3D scene code data:
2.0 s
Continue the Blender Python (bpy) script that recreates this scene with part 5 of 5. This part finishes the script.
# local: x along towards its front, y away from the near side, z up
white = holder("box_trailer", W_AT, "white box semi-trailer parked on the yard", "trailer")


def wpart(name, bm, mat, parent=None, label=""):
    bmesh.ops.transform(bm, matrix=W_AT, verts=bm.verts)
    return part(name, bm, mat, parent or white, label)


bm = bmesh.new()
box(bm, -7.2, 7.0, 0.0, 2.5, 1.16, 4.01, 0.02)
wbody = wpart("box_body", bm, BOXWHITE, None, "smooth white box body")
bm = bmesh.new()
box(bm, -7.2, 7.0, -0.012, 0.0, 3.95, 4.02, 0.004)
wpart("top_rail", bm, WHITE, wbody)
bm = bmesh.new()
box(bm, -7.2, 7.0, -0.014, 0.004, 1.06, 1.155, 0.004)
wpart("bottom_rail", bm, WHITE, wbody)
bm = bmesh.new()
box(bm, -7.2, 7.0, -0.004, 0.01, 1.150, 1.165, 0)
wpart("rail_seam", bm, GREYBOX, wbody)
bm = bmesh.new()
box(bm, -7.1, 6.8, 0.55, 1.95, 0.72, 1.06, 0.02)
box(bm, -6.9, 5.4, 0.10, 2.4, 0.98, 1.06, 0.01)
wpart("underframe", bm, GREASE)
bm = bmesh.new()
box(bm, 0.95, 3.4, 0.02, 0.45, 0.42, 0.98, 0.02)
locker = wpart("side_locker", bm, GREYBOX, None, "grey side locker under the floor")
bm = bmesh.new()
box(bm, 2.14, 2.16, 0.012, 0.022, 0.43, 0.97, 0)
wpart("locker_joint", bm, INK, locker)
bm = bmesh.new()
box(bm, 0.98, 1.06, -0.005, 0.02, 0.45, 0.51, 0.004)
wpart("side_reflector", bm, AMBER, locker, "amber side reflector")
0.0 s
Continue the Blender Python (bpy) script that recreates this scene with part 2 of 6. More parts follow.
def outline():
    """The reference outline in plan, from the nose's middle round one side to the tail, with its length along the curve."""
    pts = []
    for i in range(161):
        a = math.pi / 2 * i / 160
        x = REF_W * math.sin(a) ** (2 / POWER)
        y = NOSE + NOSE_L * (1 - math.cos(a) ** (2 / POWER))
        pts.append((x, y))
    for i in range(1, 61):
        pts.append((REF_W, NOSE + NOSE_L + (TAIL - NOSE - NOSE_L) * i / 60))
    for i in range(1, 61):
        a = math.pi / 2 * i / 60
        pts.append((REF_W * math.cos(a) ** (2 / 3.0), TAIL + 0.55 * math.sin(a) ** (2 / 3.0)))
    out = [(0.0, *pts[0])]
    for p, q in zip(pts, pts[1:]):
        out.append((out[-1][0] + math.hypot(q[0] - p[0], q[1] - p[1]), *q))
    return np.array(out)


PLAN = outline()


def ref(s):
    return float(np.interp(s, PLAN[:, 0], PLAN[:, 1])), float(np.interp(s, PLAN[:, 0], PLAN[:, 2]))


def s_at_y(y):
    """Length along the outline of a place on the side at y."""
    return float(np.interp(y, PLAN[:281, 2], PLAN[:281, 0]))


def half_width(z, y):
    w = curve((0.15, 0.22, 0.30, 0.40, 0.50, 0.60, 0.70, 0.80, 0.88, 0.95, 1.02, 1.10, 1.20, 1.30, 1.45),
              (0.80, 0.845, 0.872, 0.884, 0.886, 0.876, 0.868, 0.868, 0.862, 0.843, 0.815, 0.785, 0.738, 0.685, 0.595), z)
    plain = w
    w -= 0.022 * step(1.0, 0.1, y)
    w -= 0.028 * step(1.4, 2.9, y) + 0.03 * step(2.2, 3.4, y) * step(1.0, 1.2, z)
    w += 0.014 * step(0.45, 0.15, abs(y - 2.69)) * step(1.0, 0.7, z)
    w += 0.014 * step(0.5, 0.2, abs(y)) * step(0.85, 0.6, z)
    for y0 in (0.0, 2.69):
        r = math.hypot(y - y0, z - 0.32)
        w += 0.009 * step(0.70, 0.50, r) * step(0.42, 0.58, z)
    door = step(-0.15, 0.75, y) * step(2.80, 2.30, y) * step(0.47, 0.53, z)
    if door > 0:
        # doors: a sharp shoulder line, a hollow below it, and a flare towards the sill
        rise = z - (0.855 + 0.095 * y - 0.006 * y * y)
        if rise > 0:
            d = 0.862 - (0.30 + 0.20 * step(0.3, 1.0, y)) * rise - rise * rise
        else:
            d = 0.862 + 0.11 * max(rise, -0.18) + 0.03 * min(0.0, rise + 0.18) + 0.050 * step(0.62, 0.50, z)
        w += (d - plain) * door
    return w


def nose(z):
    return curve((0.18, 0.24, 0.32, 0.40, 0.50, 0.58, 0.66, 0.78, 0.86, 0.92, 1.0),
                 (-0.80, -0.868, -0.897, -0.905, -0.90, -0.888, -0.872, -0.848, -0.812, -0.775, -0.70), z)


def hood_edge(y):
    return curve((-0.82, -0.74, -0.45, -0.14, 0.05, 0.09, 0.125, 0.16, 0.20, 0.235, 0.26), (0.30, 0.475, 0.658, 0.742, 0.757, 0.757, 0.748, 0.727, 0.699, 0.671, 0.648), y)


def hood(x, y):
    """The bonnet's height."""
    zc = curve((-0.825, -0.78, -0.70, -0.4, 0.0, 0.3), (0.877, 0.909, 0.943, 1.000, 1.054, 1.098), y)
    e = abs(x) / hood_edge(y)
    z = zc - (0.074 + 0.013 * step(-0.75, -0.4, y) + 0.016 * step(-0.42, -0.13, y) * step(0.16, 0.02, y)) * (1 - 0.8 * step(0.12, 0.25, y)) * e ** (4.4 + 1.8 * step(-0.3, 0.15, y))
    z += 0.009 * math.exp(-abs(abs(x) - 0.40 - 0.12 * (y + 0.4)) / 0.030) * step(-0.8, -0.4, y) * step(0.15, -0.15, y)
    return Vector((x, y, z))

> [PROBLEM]
Repeat the records above exactly.

> [SOLUTION TO THIS TASK]
2.0 s
Continue the Blender Python (bpy) script that recreates this scene with part 5 of 5. This part finishes the script.
# local: x along towards its front, y away from the near side, z up
white = holder("box_trailer", W_AT, "white box semi-trailer parked on the yard", "trailer")


def wpart(name, bm, mat, parent=None, label=""):
    bmesh.ops.transform(bm, matrix=W_AT, verts=bm.verts)
    return part(name, bm, mat, parent or white, label)


bm = bmesh.new()
box(bm, -7.2, 7.0, 0.0, 2.5, 1.16, 4.01, 0.02)
wbody = wpart("box_body", bm, BOXWHITE, None, "smooth white box body")
bm = bmesh.new()
box(bm, -7.2, 7.0, -0.012, 0.0, 3.95, 4.02, 0.004)
wpart("top_rail", bm, WHITE, wbody)
bm = bmesh.new()
box(bm, -7.2, 7.0, -0.014, 0.004, 1.06, 1.155, 0.004)
wpart("bottom_rail", bm, WHITE, wbody)
bm = bmesh.new()
box(bm, -7.2, 7.0, -0.004, 0.01, 1.150, 1.165, 0)
wpart("rail_seam", bm, GREYBOX, wbody)
bm = bmesh.new()
box(bm, -7.1, 6.8, 0.55, 1.95, 0.72, 1.06, 0.02)
box(bm, -6.9, 5.4, 0.10, 2.4, 0.98, 1.06, 0.01)
wpart("underframe", bm, GREASE)
bm = bmesh.new()
box(bm, 0.95, 3.4, 0.02, 0.45, 0.42, 0.98, 0.02)
locker = wpart("side_locker", bm, GREYBOX, None, "grey side locker under the floor")
bm = bmesh.new()
box(bm, 2.14, 2.16, 0.012, 0.022, 0.43, 0.97, 0)
wpart("locker_joint", bm, INK, locker)
bm = bmesh.new()
box(bm, 0.98, 1.06, -0.005, 0.02, 0.45, 0.51, 0.004)
wpart("side_reflector", bm, AMBER, locker, "amber side reflector")
0.0 s
Continue the Blender Python (bpy) script that recreates this scene with part 2 of 6. More parts follow.
def outline():
    """The reference outline in plan, from the nose's middle round one side to the tail, with its length along the curve."""
    pts = []
    for i in range(161):
        a = math.pi / 2 * i / 160
        x = REF_W * math.sin(a) ** (2 / POWER)
        y = NOSE + NOSE_L * (1 - math.cos(a) ** (2 / POWER))
        pts.append((x, y))
    for i in range(1, 61):
        pts.append((REF_W, NOSE + NOSE_L + (TAIL - NOSE - NOSE_L) * i / 60))
    for i in range(1, 61):
        a = math.pi / 2 * i / 60
        pts.append((REF_W * math.cos(a) ** (2 / 3.0), TAIL + 0.55 * math.sin(a) ** (2 / 3.0)))
    out = [(0.0, *pts[0])]
    for p, q in zip(pts, pts[1:]):
        out.append((out[-1][0] + math.hypot(q[0] - p[0], q[1] - p[1]), *q))
    return np.array(out)


PLAN = outline()


def ref(s):
    return float(np.interp(s, PLAN[:, 0], PLAN[:, 1])), float(np.interp(s, PLAN[:, 0], PLAN[:, 2]))


def s_at_y(y):
    """Length along the outline of a place on the side at y."""
    return float(np.interp(y, PLAN[:281, 2], PLAN[:281, 0]))


def half_width(z, y):
    w = curve((0.15, 0.22, 0.30, 0.40, 0.50, 0.60, 0.70, 0.80, 0.88, 0.95, 1.02, 1.10, 1.20, 1.30, 1.45),
              (0.80, 0.845, 0.872, 0.884, 0.886, 0.876, 0.868, 0.868, 0.862, 0.843, 0.815, 0.785, 0.738, 0.685, 0.595), z)
    plain = w
    w -= 0.022 * step(1.0, 0.1, y)
    w -= 0.028 * step(1.4, 2.9, y) + 0.03 * step(2.2, 3.4, y) * step(1.0, 1.2, z)
    w += 0.014 * step(0.45, 0.15, abs(y - 2.69)) * step(1.0, 0.7, z)
    w += 0.014 * step(0.5, 0.2, abs(y)) * step(0.85, 0.6, z)
    for y0 in (0.0, 2.69):
        r = math.hypot(y - y0, z - 0.32)
        w += 0.009 * step(0.70, 0.50, r) * step(0.42, 0.58, z)
    door = step(-0.15, 0.75, y) * step(2.80, 2.30, y) * step(0.47, 0.53, z)
    if door > 0:
        # doors: a sharp shoulder line, a hollow below it, and a flare towards the sill
        rise = z - (0.855 + 0.095 * y - 0.006 * y * y)
        if rise > 0:
            d = 0.862 - (0.30 + 0.20 * step(0.3, 1.0, y)) * rise - rise * rise
        else:
            d = 0.862 + 0.11 * max(rise, -0.18) + 0.03 * min(0.0, rise + 0.18) + 0.050 * step(0.62, 0.50, z)
        w += (d - plain) * door
    return w


def nose(z):
    return curve((0.18, 0.24, 0.32, 0.40, 0.50, 0.58, 0.66, 0.78, 0.86, 0.92, 1.0),
                 (-0.80, -0.868, -0.897, -0.905, -0.90, -0.888, -0.872, -0.848, -0.812, -0.775, -0.70), z)


def hood_edge(y):
    return curve((-0.82, -0.74, -0.45, -0.14, 0.05, 0.09, 0.125, 0.16, 0.20, 0.235, 0.26), (0.30, 0.475, 0.658, 0.742, 0.757, 0.757, 0.748, 0.727, 0.699, 0.671, 0.648), y)


def hood(x, y):
    """The bonnet's height."""
    zc = curve((-0.825, -0.78, -0.70, -0.4, 0.0, 0.3), (0.877, 0.909, 0.943, 1.000, 1.054, 1.098), y)
    e = abs(x) / hood_edge(y)
    z = zc - (0.074 + 0.013 * step(-0.75, -0.4, y) + 0.016 * step(-0.42, -0.13, y) * step(0.16, 0.02, y)) * (1 - 0.8 * step(0.12, 0.25, y)) * e ** (4.4 + 1.8 * step(-0.3, 0.15, y))
    z += 0.009 * math.exp(-abs(abs(x) - 0.40 - 0.12 * (y + 0.4)) / 0.030) * step(-0.8, -0.4, y) * step(0.15, -0.15, y)
    return Vector((x, y, z))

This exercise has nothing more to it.